Le consigliere Pd sulla preferenza di genere

 Enrica Baricco, Valentina Caputo, Nadia Conticelli, Celestina Olivetti intervengono sulla proposta di legge che introduce la doppia preferenza di genere nella legge elettorale 

“Abbiamo sottoscritto, con convinzione la proposta di legge, presentata dalla collega Accossato, che modifica la legge elettorale, inserendo nel testo la doppia preferenza di genere, perché siamo convinte che le donne rappresentino un valore aggiunto e sia importante che questa modalità di voto, già presente in molti meccanismi elettorali, venga introdotta anche in Piemonte” hanno dichiarato le Consigliere regionali del Partito Democratico Enrica Baricco, Valentina Caputo, Nadia Conticelli e Celestina Olivetti.

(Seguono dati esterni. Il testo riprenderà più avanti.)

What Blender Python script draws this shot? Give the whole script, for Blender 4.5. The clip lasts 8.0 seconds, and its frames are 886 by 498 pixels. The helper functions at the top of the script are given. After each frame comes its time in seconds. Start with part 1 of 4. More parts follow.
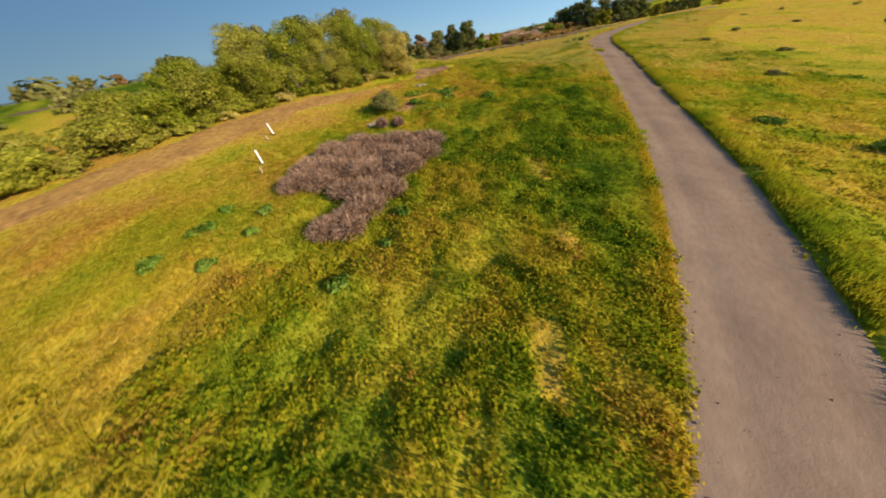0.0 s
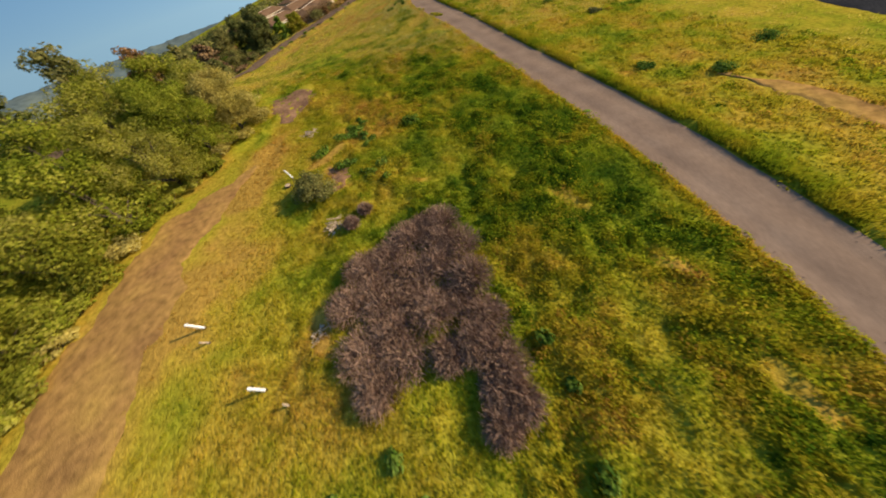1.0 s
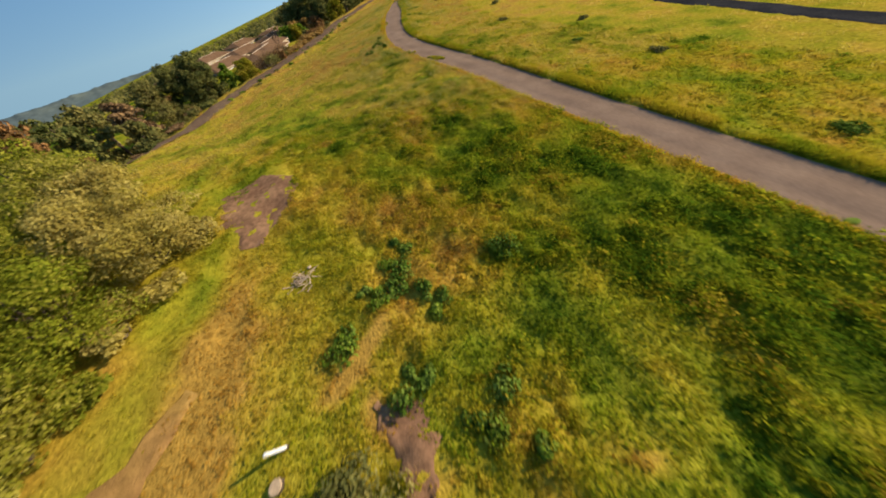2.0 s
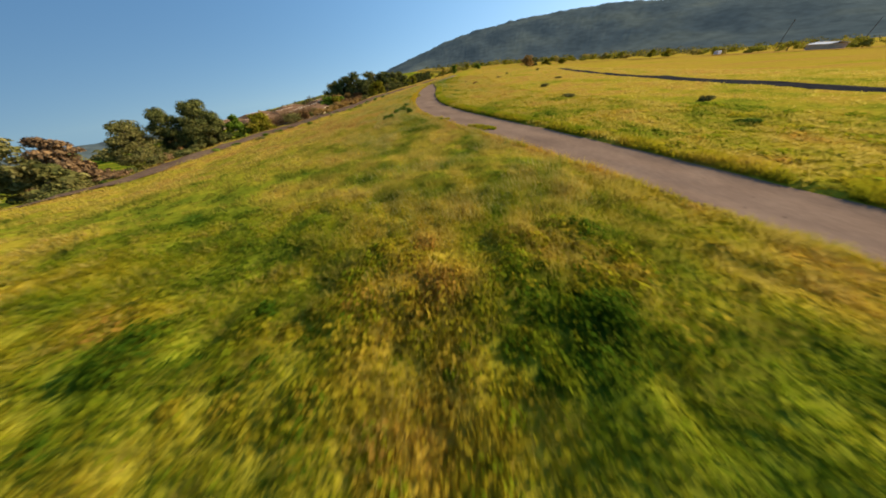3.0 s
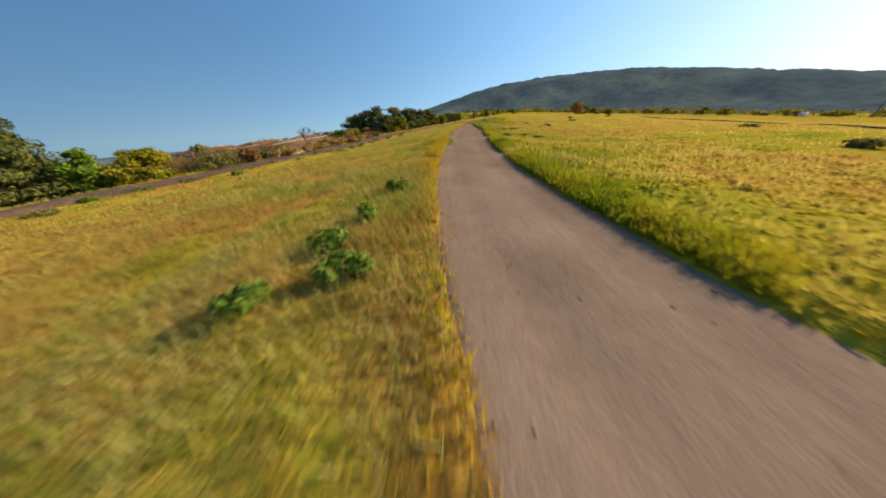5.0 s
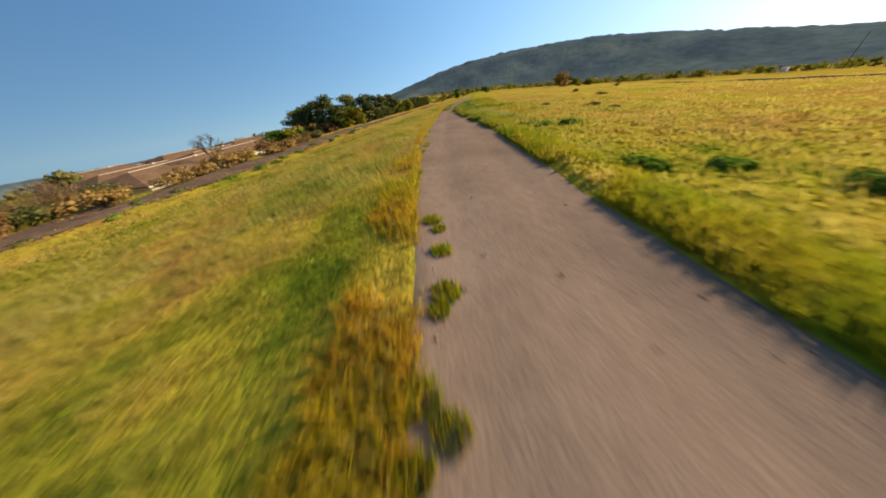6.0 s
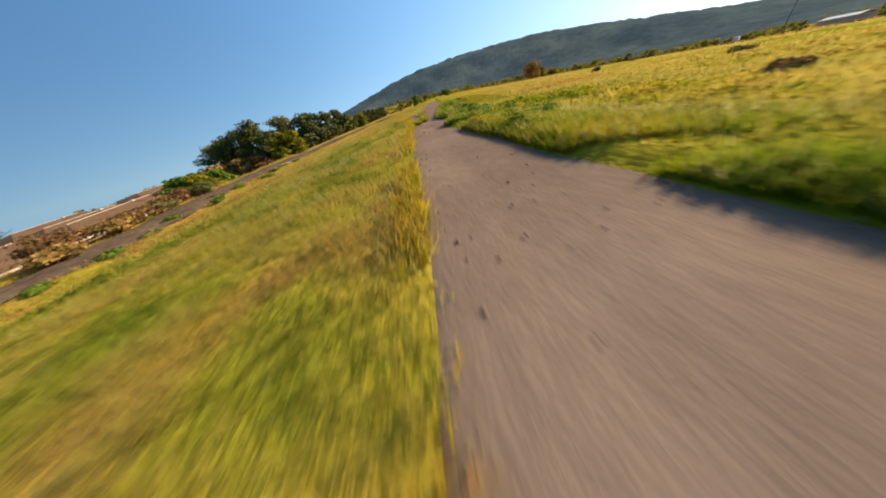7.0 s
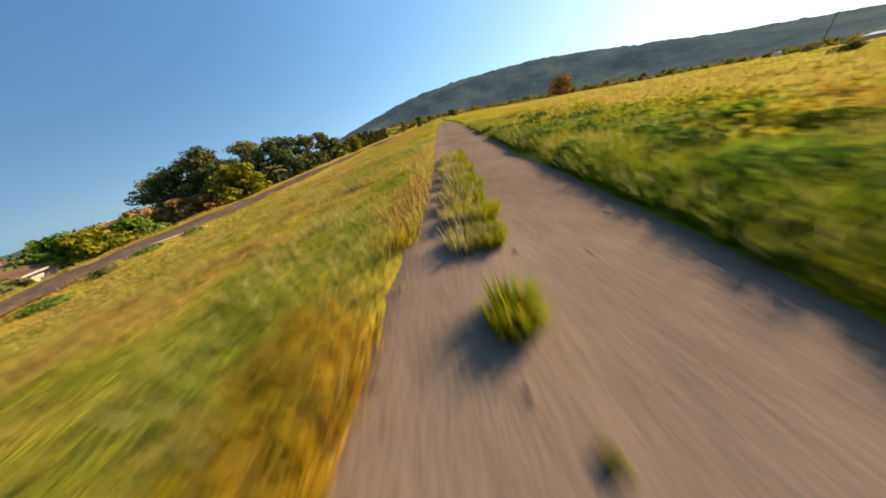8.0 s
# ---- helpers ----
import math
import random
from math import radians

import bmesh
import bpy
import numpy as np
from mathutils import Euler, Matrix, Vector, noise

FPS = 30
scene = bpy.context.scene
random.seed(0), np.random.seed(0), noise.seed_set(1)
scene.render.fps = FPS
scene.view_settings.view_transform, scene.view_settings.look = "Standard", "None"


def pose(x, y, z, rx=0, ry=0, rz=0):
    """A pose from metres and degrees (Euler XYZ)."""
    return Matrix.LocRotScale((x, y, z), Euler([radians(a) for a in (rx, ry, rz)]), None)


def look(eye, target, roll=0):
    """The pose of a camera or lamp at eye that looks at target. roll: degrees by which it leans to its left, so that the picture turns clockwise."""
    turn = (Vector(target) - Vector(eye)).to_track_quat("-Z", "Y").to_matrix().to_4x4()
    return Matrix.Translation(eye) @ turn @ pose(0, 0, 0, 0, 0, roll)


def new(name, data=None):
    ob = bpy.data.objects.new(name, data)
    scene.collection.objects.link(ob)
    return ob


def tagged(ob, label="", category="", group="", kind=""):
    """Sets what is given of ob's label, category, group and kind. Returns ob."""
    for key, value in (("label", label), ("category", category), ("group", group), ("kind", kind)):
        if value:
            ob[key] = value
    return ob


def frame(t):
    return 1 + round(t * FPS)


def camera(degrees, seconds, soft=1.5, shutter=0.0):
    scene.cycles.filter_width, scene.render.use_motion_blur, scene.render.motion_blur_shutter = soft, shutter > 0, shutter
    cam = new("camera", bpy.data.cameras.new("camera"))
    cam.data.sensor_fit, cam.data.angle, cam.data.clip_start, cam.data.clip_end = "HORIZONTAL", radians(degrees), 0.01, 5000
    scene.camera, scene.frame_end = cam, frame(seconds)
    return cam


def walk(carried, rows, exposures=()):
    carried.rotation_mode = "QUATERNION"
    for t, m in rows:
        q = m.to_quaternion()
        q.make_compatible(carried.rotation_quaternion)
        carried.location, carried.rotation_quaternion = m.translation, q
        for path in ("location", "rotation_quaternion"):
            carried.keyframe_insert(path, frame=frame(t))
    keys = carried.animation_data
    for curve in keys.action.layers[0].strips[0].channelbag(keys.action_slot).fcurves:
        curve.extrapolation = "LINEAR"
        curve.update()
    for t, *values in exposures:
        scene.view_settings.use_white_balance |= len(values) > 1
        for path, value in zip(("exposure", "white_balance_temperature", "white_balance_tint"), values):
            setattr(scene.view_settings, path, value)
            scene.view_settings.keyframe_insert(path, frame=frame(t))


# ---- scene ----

“Riteniamo fondamentale recepire la normativa nazionale in materia – hanno proseguito le Consigliere regionali – e, purtroppo, dobbiamo rilevare che, oggi, il Piemonte si colloca come fanalino di coda tra le Regioni che hanno attuato questo percorso. Lo Statuto della Regione Piemonte, all’articolo 13 “assicura uguali condizioni di accesso tra donne e uomini alle cariche elettive” e la stessa Consulta delle Elette è stata istituita con legge regionale proprio per garantire una corretta rappresentanza delle donne nelle istituzioni”.

“L’assemblea regionale del Partito – hanno concluso le Consigliere Pd – ha approvato all’unanimità ben due documenti che chiedono di allineare la legge elettorale del Piemonte a quella delle altre Regioni e agli altri livelli istituzionali. Non si tratta di introdurre quote rosa, ma di dare uno strumento agli elettori che potranno, se lo ritengono, attribuire due preferenze. Oltretutto, la preferenza plurima è prevista per il livello comunale e europeo, quindi il prossimo anno in Piemonte si rischia di andare a votare con sistemi elettorali disomogenei. Auspichiamo che questa proposta venga condivisa da molti Consiglieri e possa essere approvata in tempi brevi”.